]When it comes to your retirement, the more plans you have in place, the better. Although retiring should be a long-term financial goal, with measures put in place throughout life to support it, the period around five years before you aim to stop work is critical. This is the moment to put your financial affairs in order and start getting some informed advice about your options and what decisions you will need to make. These choices will very much shape the remainder of your life, so seeking support from a qualified financial advisor and pensions specialist is a must. However, there are some steps you can take independently that will help you go into an appointment prepared.

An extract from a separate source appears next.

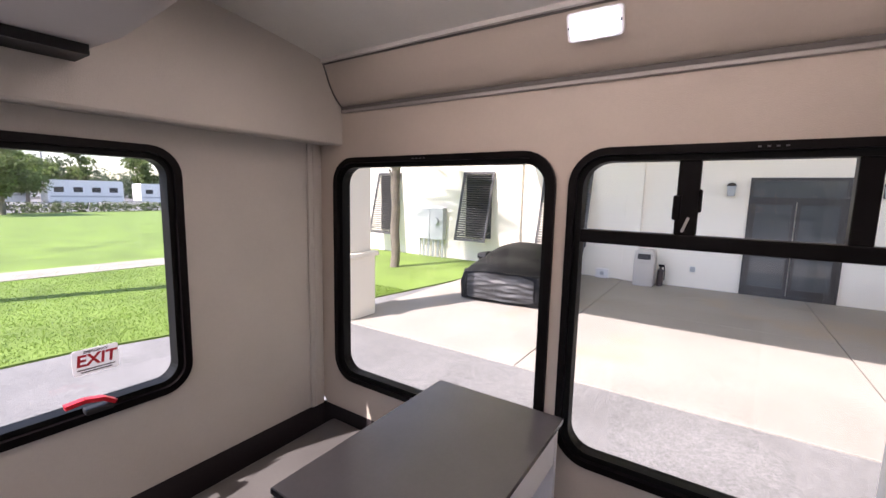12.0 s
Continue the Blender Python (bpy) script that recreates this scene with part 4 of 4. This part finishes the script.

Understand Your Income and Outgoings

Having a very clear picture of the state of your personal finances is the first key step in your retirement planning, Use online retirement calculators to work out what you might need in order to support the quality of life you expect to have. It’s a good idea to collect together or request up to date copies of all of your pensions statements to understand what the reality is when it comes to what you will be receiving in a few years time. Take into account the savings and investments that you have hopefully built up over time that may be able to provide an additional stream of income when you formally retire from work.


De Risk Your Portfolio

Where you have savings in stocks and shares or other commodities, now is the time to look at transferring to low-risk options. Higher risk profiles often bring much greater returns, but they are only suitable for savings you don’t require access to for a long time. That way, if things should suffer a downturn, there is time for them to even out and for the portfolio as a whole to correct itself eventually. If you will need to access returns in a short time period of five years or less, you need to go for options which are relatively low-risk but which may provide lesser gains. This will give you a bit more financial security and a clearer idea of what income you may be able to count on in retirement.


Boost Your Pension Pot

If you discover that the projected amount you’ll have to live on is a little less than you’re comfortable with, you’ll be able to refocus your efforts on boosting the amount you can save. Plan to up your pension contributions to as much as you can afford, or if you are fit and well, think about deferring your retirement or just continuing to work part time for a while longer to help you build up your savings. This has the double benefit of helping you to increase the amount in your pension pot, while also decreasing the length of time you’ll be relying on it. Build a realistic budget that you will be living on after retirement, and try it out for a few months –  any savings you make can go back into the pot.